The Star (Nairobi)

10 June 2011

East Africa: Kenyan Laws Out of Sync With the EAC Protocols

Most laws in Kenya are inconsistent with the East African Community protocol and need to be reviewed. Deputy director for political affairs at the Ministry of East African Community David Njoka yesterday said that most Kenyan law refer to anyone outside Kenya as alien which is not consisted with the spirit of the EAC treaty.

He said the ministry was in the process of preparing a draft bill derived from 27 pieces of legislation already identified by the legal taskforce on the common market protocol. "Our Rapid Results Initiative on the fourth thematic entails undertaking a legal audit of EAC laws to assess their implications on the new constitution and improving internal efficiency and effectiveness of the ministry to improve service delivery," he said.

He pointed out the National Anthem and the Emblems Acts as part the statutes that were inconsistent with the protocol. He noted that the new constitution brought about a lot of changes that requires a review of the existing laws to be in line with the new law. Njoka was speaking during a one day sensitisation workshop on East African Community integration process at a Kakamega hotel.

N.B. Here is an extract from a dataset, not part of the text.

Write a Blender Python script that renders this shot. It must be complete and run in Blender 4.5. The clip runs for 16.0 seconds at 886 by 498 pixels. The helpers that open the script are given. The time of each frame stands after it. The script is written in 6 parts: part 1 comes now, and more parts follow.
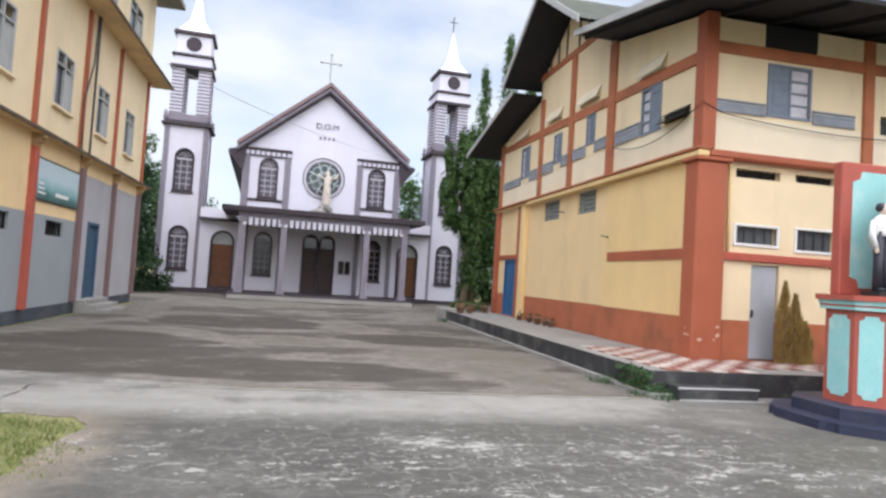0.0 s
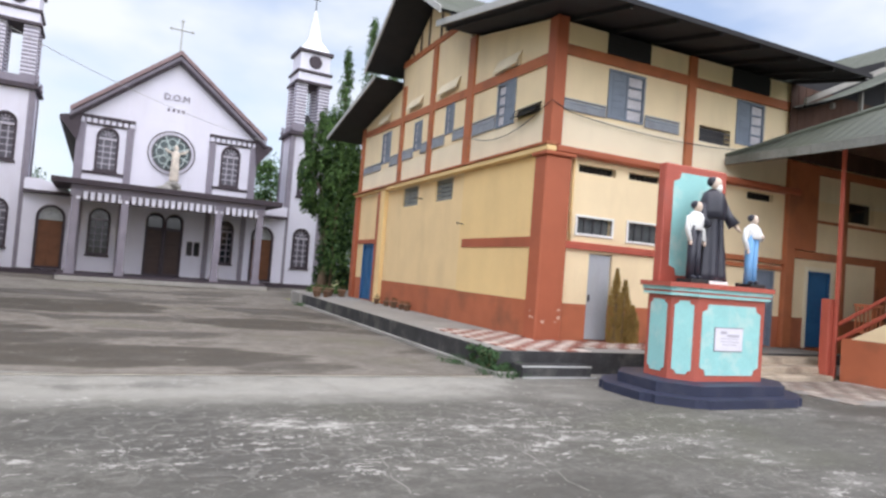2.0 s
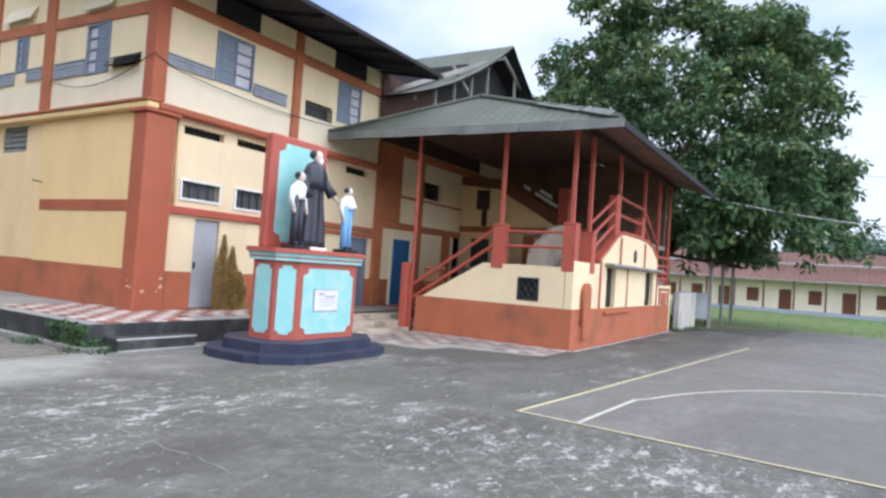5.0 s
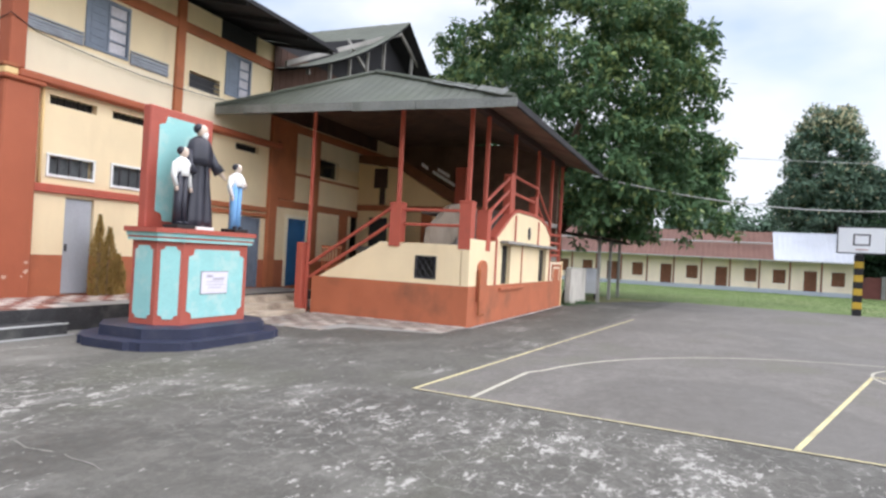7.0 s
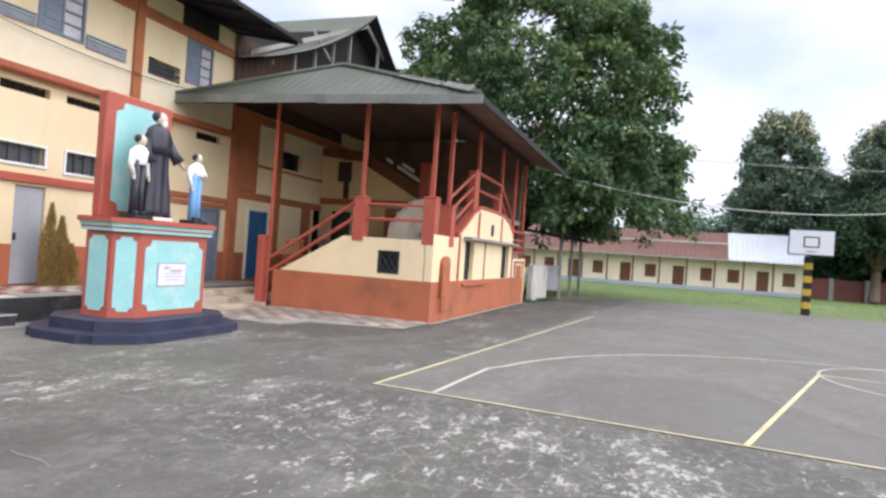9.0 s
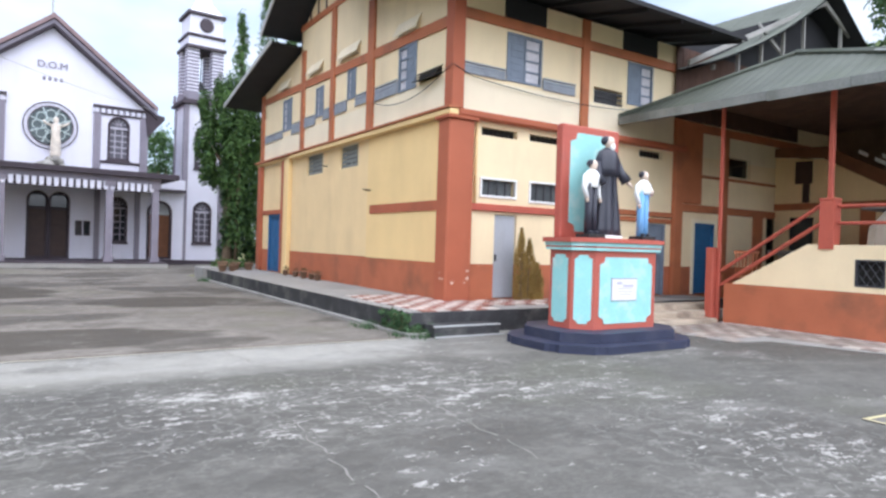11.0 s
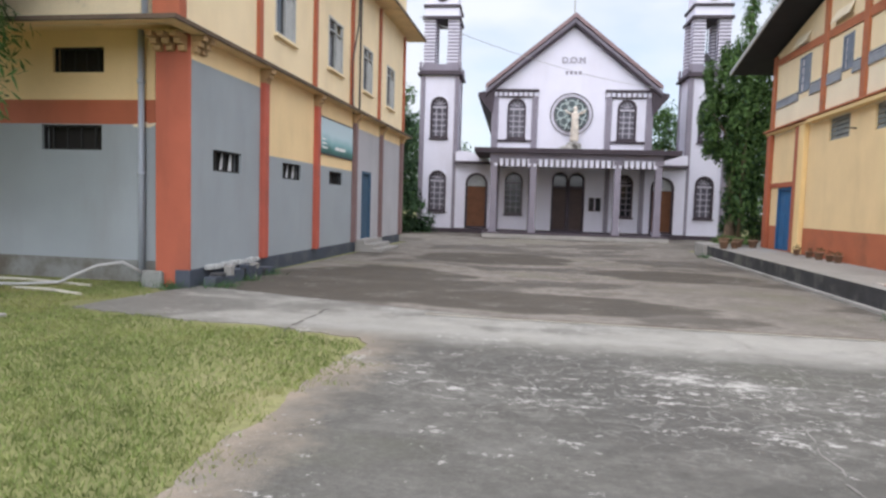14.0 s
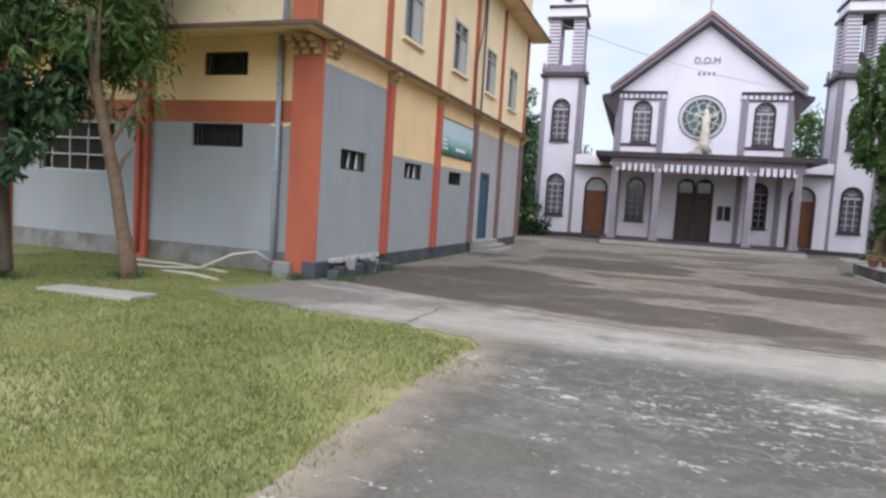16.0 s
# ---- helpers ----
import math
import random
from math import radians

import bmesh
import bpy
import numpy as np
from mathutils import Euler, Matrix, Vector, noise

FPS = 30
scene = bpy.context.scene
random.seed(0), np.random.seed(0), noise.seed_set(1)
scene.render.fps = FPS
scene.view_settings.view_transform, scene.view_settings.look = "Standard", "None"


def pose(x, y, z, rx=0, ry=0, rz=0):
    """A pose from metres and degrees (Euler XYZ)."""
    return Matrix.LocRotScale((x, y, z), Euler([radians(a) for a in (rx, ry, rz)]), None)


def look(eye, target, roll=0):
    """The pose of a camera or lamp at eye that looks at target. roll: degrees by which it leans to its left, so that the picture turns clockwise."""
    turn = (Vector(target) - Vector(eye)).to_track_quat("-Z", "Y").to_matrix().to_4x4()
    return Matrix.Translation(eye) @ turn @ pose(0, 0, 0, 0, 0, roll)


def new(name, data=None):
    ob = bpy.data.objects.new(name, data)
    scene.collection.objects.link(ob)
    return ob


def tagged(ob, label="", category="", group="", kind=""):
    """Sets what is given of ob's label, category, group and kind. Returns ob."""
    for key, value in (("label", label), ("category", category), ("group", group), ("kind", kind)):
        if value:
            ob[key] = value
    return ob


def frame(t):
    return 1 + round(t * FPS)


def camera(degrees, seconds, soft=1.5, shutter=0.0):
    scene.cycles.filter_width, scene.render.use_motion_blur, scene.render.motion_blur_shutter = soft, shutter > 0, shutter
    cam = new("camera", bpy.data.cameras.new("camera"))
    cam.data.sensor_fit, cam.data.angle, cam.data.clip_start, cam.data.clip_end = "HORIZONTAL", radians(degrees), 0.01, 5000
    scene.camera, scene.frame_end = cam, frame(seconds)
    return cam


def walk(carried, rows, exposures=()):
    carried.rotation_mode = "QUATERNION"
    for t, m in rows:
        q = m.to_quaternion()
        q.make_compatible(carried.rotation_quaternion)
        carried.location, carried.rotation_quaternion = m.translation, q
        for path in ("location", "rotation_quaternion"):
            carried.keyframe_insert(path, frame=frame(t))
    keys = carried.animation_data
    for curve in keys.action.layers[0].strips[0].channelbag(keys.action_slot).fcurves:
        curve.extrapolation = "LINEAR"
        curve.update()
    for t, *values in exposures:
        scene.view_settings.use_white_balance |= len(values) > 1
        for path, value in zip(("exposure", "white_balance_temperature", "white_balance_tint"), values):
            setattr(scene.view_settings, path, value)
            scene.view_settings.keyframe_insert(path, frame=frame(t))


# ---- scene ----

The workshop was attended by East Africa Legislative Assembly members Gervase Akhabi and Clerkson Otieno Karan. Njoka said the ministry decided to conduct a second round of sensitisation on the integration process after realising the first round did not have an impact on the stakeholders and the general public. "This campaign is important because despite the earlier sensitisation efforts, it is apparent that there is still wide spread gap of information and knowledge on the integration process," said Njoka.

He said that many Kenya were not in a position to appreciate the opportunities, benefits and challenges of the integration process as well as their rights ad obligations as citizens of East Africa.

He explained that the biggest challenge is the huge information gap between EAC and partner State Governments on the one hand and EAC and the ordinary people on the other hand.

Akhabi said there is need for individuals to fully understand the integration process to avoid unnecessary conflicts like the ones that led to disintegration of the initial community. "People must be empowered with relevant information to be able to fully rip the benefits of the treaty," said Akhabi.